- City: Brooklyn, New York
- League: Eastern Professional Hockey League
- Founded: 2008
- Home arena: Aviator Arena (2,500)
- Colors: Navy blue, Red, Silver
- Owner: Alan Friedman
- Head coach: Chris Firriolo

Franchise history
- 2008 to 2009: Brooklyn Aces

Championships
- Regular season titles: 1 (08-09)

= Brooklyn Aces =

The Brooklyn Aces are a defunct minor professional ice hockey team that played the 2008-09 season in the Eastern Professional Hockey League. They played their home games at the 2,500 seat Aviator Arena.

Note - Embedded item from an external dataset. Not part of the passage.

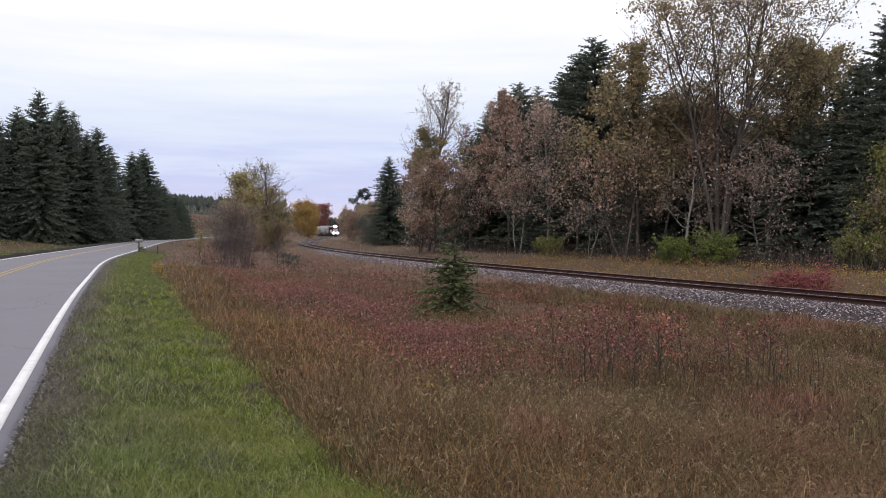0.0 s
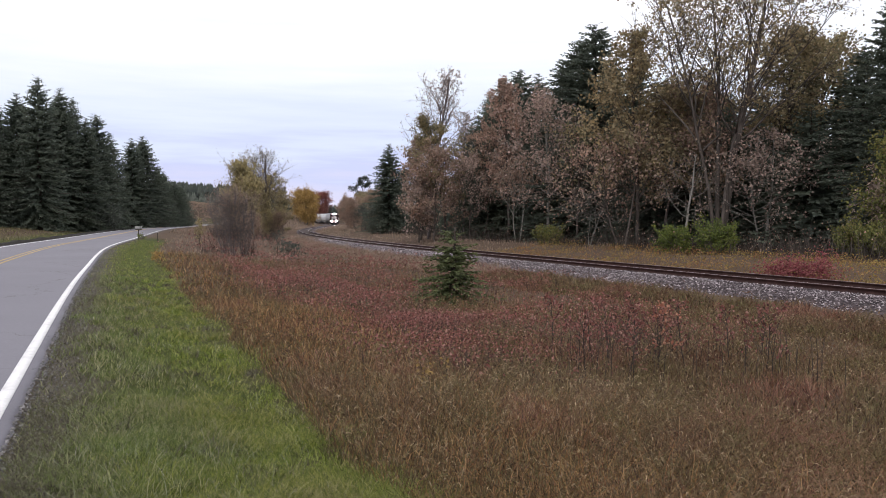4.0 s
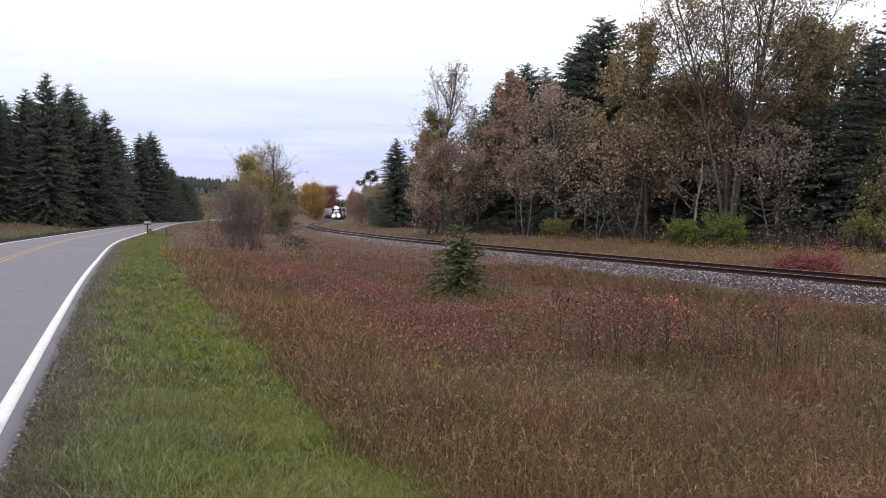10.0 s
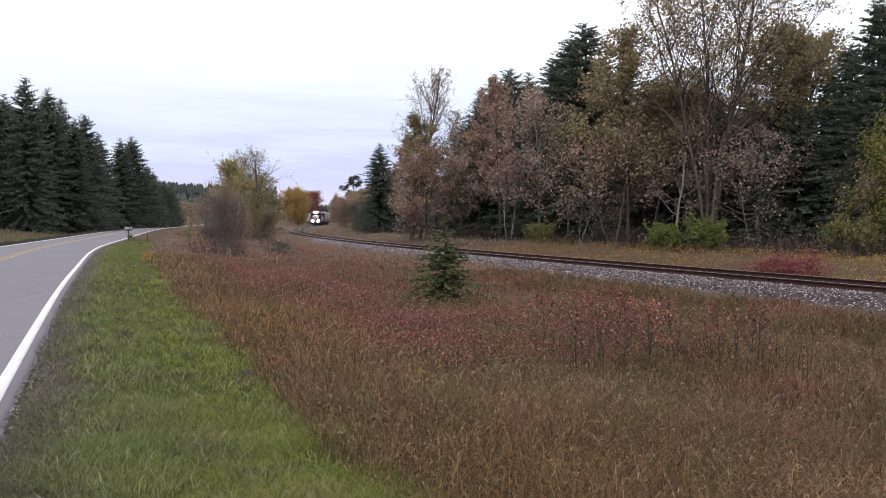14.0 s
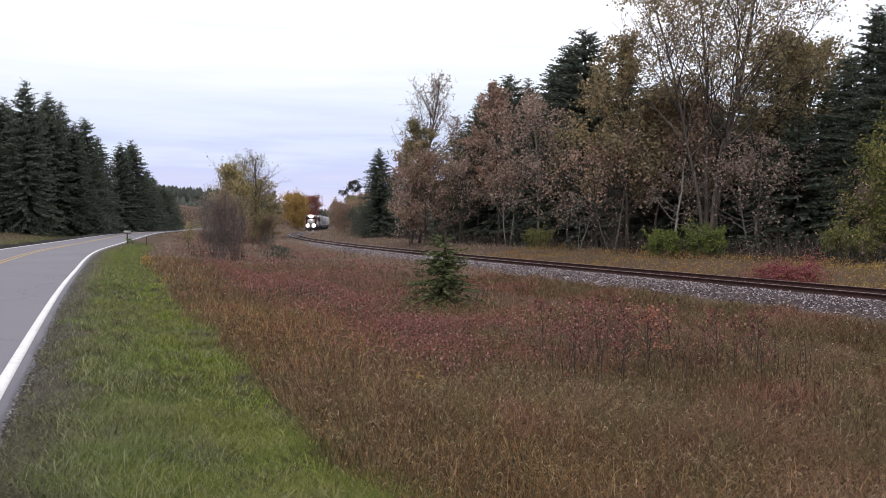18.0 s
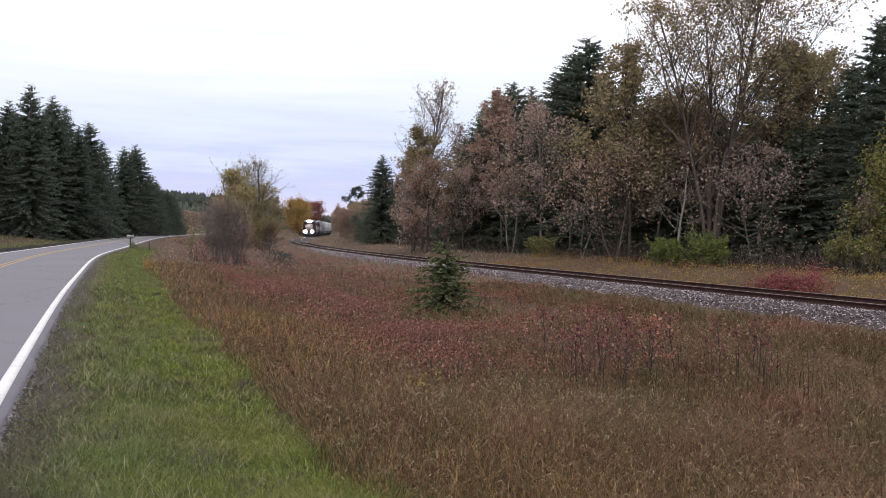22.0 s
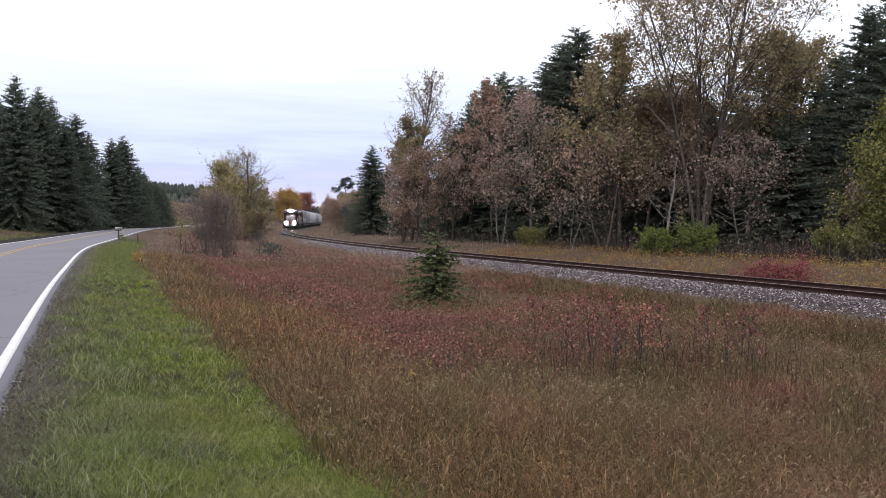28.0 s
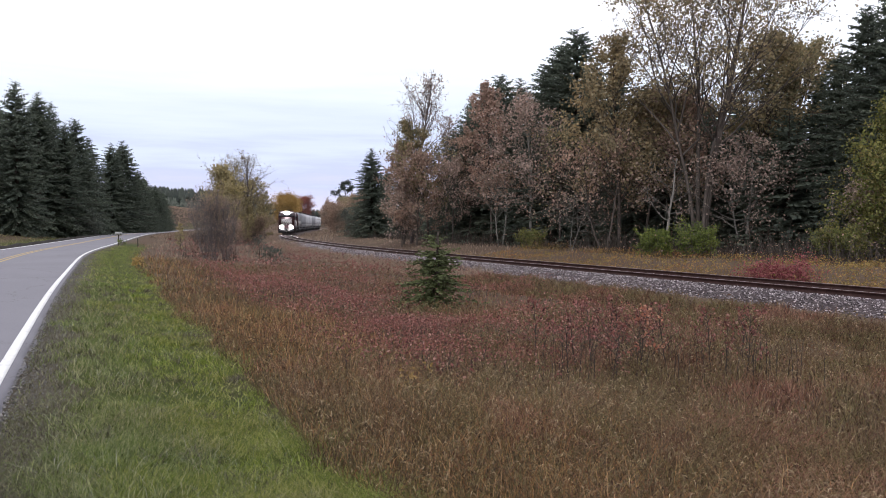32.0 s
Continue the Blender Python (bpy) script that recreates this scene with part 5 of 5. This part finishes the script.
def far_woods():
    """Wooded hill and distant tree line, too far to count."""
    rng = np.random.default_rng(55)
    g, pale = Geo(), Geo()

    def cone(gg, x, y, z, h, r):
        k = 6
        for a, b, rr in ((0.05, 0.55, 1.0), (0.3, 0.8, 0.75), (0.55, 1.0, 0.5)):
            ang = np.arange(k) * 2 * np.pi / k + rng.uniform(0, 1)
            ring = np.stack([x + r * rr * np.cos(ang) * rng.uniform(0.7, 1.2, k), y + r * rr * np.sin(ang) * rng.uniform(0.7, 1.2, k), np.full(k, z + a * h) + rng.uniform(-0.06, 0.06, k) * h], 1)
            v = np.concatenate([ring, [[x, y, z + b * h]]])
            gg.add(v, np.array([[i, (i + 1) % k, k] for i in range(k)]))

    for _ in range(1800):
        d = rng.uniform(430, 800)
        b = rng.uniform(-0.62, -0.24)
        x, y = b * d, d
        cone(g, x, y, ground_z(x, y), rng.uniform(8.5, 13), rng.uniform(3.5, 5.5))
    for _ in range(260):
        d = rng.uniform(520, 700)
        b = rng.uniform(-0.24, 0.3)
        x, y = b * d, d
        cone(g, x, y, ground_z(x, y), rng.uniform(4, 8), rng.uniform(3, 6))
    for _ in range(150):
        d = rng.uniform(400, 460)
        b = rng.uniform(-0.4, -0.295)
        x, y = b * d, d
        cone(pale, x, y, ground_z(x, y), rng.uniform(3.5, 6.5), rng.uniform(1.2, 2.0))
    f = thing("distant_woods", (0, 0, 0), "dark wooded hill far beyond the road", "woods", kind="stuff")
    part("dark_trees", g, M["spruce_far"], f)
    part("pale_trees", pale, M["pine_pale"], f, "pale grey-green young pines")


def motions():
    """The train rolls along the curve towards the viewer at a steady slow pace."""
    s_front = float(TRACK.s_of_y(288.0))
    speed = 156.6 / 32.0
    back = prev_half = 0.0
    for i, ob in enumerate(CONSIST):
        half = 9.2 if i < 2 else 8.75
        back = half - 0.3 if i == 0 else back + prev_half + half
        prev_half = half
        base = 5.2 if i < 2 else 6.1
        rows = []
        for k in range(33):
            s = s_front - speed * k + back
            xa, ya = TRACK.at(s - base)
            xb, yb = TRACK.at(s + base)
            yaw = math.degrees(math.atan2(-(xa - xb), ya - yb))
            rows.append((float(k), pose((xa + xb) / 2, (ya + yb) / 2, RAIL_Z, 0, 0, yaw % 360 if yaw < 0 else yaw)))
        walk(ob, rows)
        for w in ob.children_recursive:
            if "radius" in w:
                r = w["radius"]
                home = w.matrix_basis.translation.copy()
                turn = -math.degrees(speed * 0.125 / r)
                walk(w, [(j * 0.125, pose(*home, turn * j)) for j in range(257)])


# ---- build ----
ground()
road()
railway()
conifers()
woods()
young_spruces()
field_cover()
verge_cover()
shoulder_gravel()
field_saplings()
far_woods()
mailbox()
marker_post()
CONSIST = [locomotive(), locomotive(False)]
grey = hopper_car(M["hopper_grey"], "weathered light grey covered hopper car")
white = hopper_car(M["hopper_white"], "weathered off-white covered hopper car")
CONSIST += [grey, white] + [copy_thing(c, pose(0, 0, 0)) for c in (white, grey, white, white)]
motions()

On June 17, 2008 the Brooklyn Aces announced Chris Firriolo as the team's first head coach.

==Notable players==
On March 21 and 22, 2009, former New York Ranger great, Ron Duguay, suited up to play two games in the EPHL, one game with the Brooklyn Aces and the other with the Jersey Rockhoppers, to raise money for the Garden of Dreams Foundation, a nonprofit organization associated with Madison Square Garden. Duguay signed a waiver, and played his game with the Brooklyn Aces without a helmet, which allowed his hair to flow free as it did when he played in the NHL. With 37 seconds left in regulation, he assisted on the game-tying goal, but the Aces would lose 4-3 in overtime.